[Supplied material]
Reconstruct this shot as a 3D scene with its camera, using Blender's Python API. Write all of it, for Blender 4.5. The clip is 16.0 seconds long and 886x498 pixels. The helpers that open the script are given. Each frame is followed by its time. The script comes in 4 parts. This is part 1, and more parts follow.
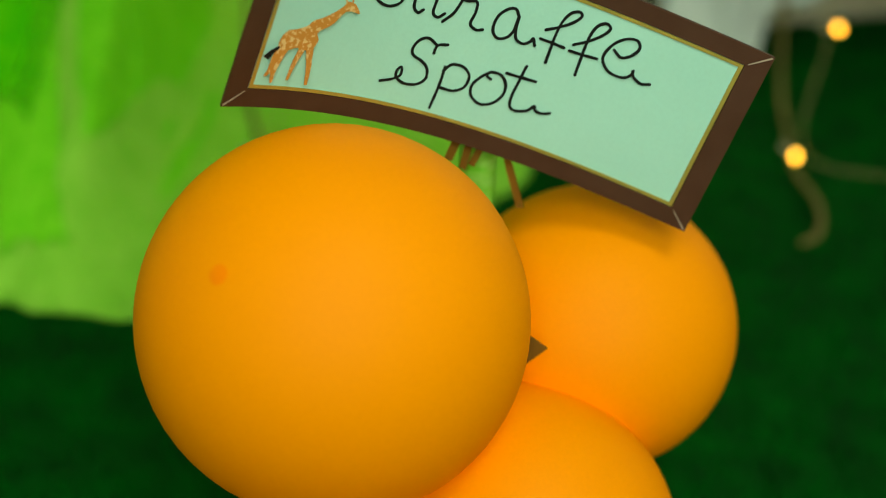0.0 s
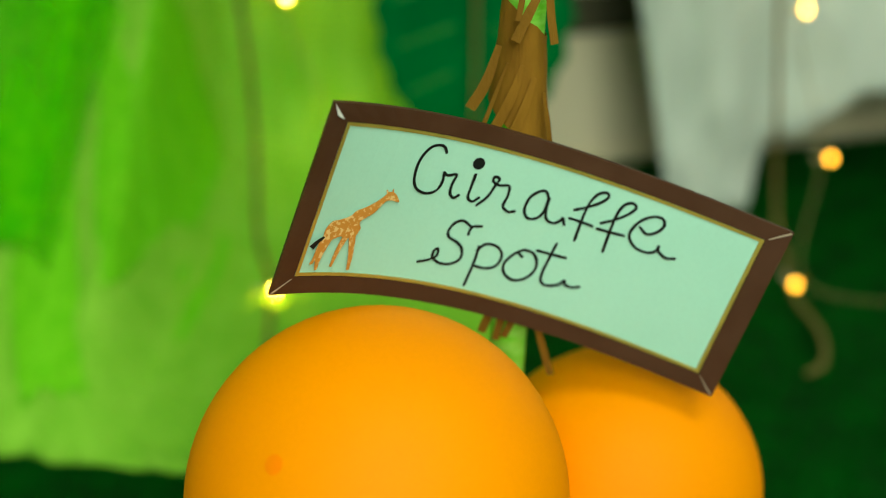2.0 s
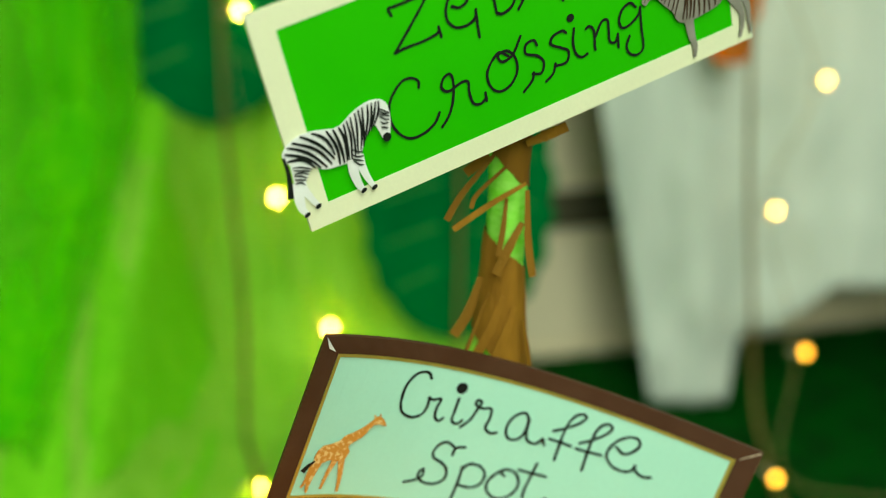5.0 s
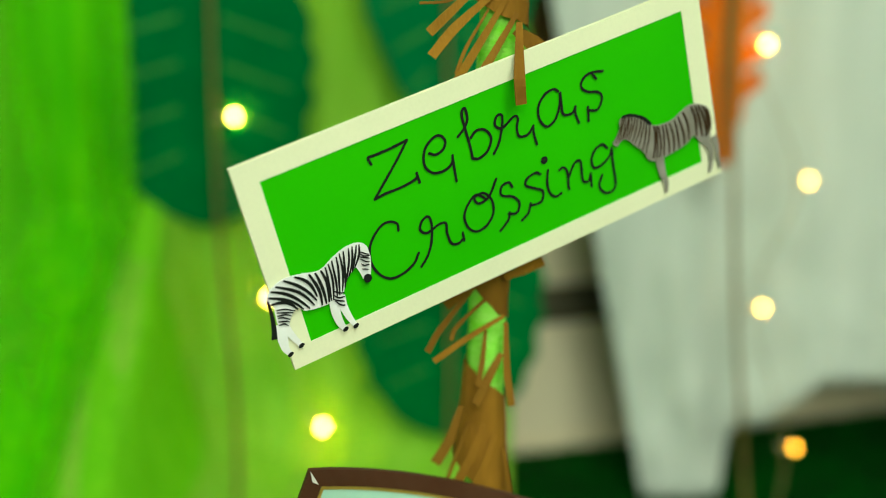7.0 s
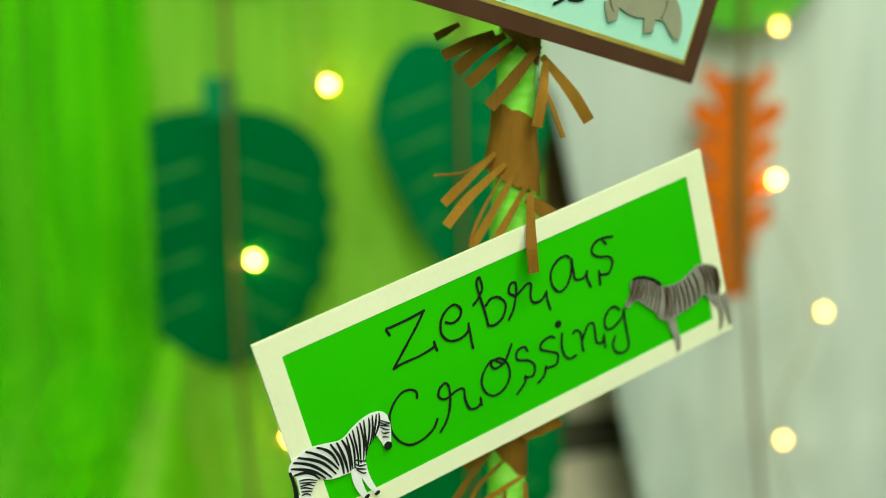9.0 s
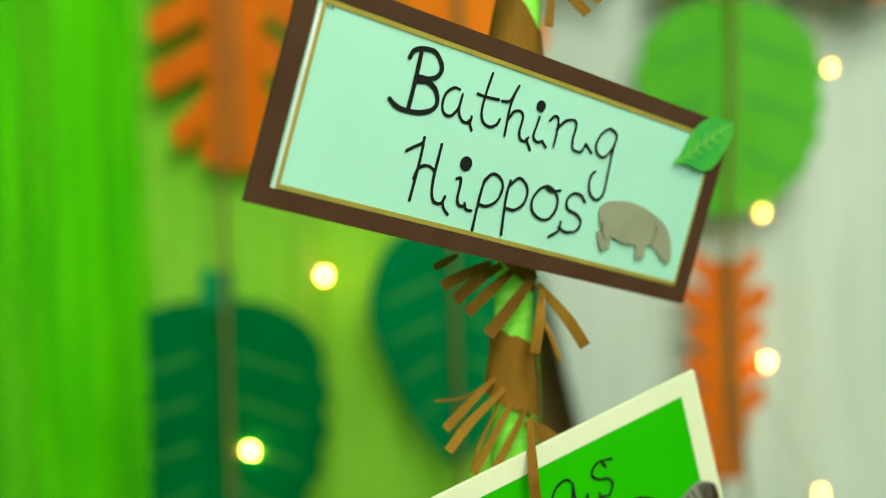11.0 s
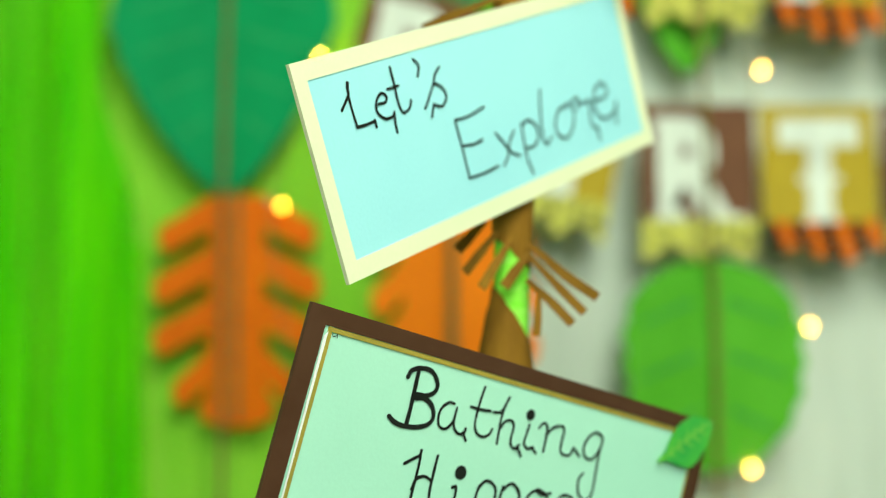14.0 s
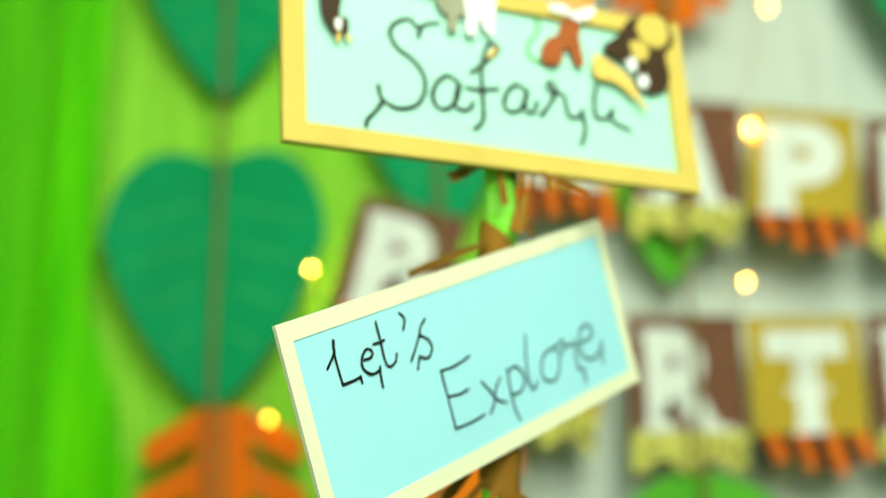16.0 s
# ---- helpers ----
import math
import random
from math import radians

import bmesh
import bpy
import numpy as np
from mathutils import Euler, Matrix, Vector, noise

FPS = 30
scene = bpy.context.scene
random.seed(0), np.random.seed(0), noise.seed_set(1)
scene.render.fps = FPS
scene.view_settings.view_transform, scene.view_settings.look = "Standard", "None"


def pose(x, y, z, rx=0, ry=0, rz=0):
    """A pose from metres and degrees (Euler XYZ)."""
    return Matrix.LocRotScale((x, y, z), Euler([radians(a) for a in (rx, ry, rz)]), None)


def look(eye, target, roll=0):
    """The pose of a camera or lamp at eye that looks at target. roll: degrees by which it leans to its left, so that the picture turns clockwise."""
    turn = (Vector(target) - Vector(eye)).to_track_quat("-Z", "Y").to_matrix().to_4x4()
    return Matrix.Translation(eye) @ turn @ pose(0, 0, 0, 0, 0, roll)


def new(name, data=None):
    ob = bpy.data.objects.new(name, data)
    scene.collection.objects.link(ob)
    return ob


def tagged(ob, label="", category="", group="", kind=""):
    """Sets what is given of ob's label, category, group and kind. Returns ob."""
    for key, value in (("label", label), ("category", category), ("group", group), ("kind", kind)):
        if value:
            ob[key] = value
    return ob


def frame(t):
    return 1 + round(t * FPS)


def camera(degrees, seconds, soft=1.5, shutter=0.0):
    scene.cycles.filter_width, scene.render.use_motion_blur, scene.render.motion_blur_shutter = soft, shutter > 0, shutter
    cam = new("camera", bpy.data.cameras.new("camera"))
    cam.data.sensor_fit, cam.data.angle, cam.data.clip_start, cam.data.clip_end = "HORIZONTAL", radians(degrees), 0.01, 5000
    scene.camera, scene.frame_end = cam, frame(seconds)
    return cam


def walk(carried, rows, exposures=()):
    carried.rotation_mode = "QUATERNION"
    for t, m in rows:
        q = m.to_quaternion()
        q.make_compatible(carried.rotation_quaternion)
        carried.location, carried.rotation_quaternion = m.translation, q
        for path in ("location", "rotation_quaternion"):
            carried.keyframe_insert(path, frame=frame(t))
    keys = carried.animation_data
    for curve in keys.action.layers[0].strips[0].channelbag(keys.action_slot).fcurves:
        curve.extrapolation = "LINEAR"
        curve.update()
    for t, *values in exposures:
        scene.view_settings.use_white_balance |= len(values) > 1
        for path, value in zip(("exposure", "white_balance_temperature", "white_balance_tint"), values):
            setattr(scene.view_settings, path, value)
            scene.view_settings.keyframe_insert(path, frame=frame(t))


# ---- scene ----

[What you are asked to do]
Repeat the data exactly, dropping every picture it holds.

[Response to this task]
Reconstruct this shot as a 3D scene with its camera, using Blender's Python API. Write all of it, for Blender 4.5. The clip is 16.0 seconds long and 886x498 pixels. The helpers that open the script are given. Each frame is followed by its time. The script comes in 4 parts. This is part 1, and more parts follow.
0.0 s
2.0 s
5.0 s
7.0 s
9.0 s
11.0 s
14.0 s
16.0 s
# ---- helpers ----
import math
import random
from math import radians

import bmesh
import bpy
import numpy as np
from mathutils import Euler, Matrix, Vector, noise

FPS = 30
scene = bpy.context.scene
random.seed(0), np.random.seed(0), noise.seed_set(1)
scene.render.fps = FPS
scene.view_settings.view_transform, scene.view_settings.look = "Standard", "None"


def pose(x, y, z, rx=0, ry=0, rz=0):
    """A pose from metres and degrees (Euler XYZ)."""
    return Matrix.LocRotScale((x, y, z), Euler([radians(a) for a in (rx, ry, rz)]), None)


def look(eye, target, roll=0):
    """The pose of a camera or lamp at eye that looks at target. roll: degrees by which it leans to its left, so that the picture turns clockwise."""
    turn = (Vector(target) - Vector(eye)).to_track_quat("-Z", "Y").to_matrix().to_4x4()
    return Matrix.Translation(eye) @ turn @ pose(0, 0, 0, 0, 0, roll)


def new(name, data=None):
    ob = bpy.data.objects.new(name, data)
    scene.collection.objects.link(ob)
    return ob


def tagged(ob, label="", category="", group="", kind=""):
    """Sets what is given of ob's label, category, group and kind. Returns ob."""
    for key, value in (("label", label), ("category", category), ("group", group), ("kind", kind)):
        if value:
            ob[key] = value
    return ob


def frame(t):
    return 1 + round(t * FPS)


def camera(degrees, seconds, soft=1.5, shutter=0.0):
    scene.cycles.filter_width, scene.render.use_motion_blur, scene.render.motion_blur_shutter = soft, shutter > 0, shutter
    cam = new("camera", bpy.data.cameras.new("camera"))
    cam.data.sensor_fit, cam.data.angle, cam.data.clip_start, cam.data.clip_end = "HORIZONTAL", radians(degrees), 0.01, 5000
    scene.camera, scene.frame_end = cam, frame(seconds)
    return cam


def walk(carried, rows, exposures=()):
    carried.rotation_mode = "QUATERNION"
    for t, m in rows:
        q = m.to_quaternion()
        q.make_compatible(carried.rotation_quaternion)
        carried.location, carried.rotation_quaternion = m.translation, q
        for path in ("location", "rotation_quaternion"):
            carried.keyframe_insert(path, frame=frame(t))
    keys = carried.animation_data
    for curve in keys.action.layers[0].strips[0].channelbag(keys.action_slot).fcurves:
        curve.extrapolation = "LINEAR"
        curve.update()
    for t, *values in exposures:
        scene.view_settings.use_white_balance |= len(values) > 1
        for path, value in zip(("exposure", "white_balance_temperature", "white_balance_tint"), values):
            setattr(scene.view_settings, path, value)
            scene.view_settings.keyframe_insert(path, frame=frame(t))


# ---- scene ----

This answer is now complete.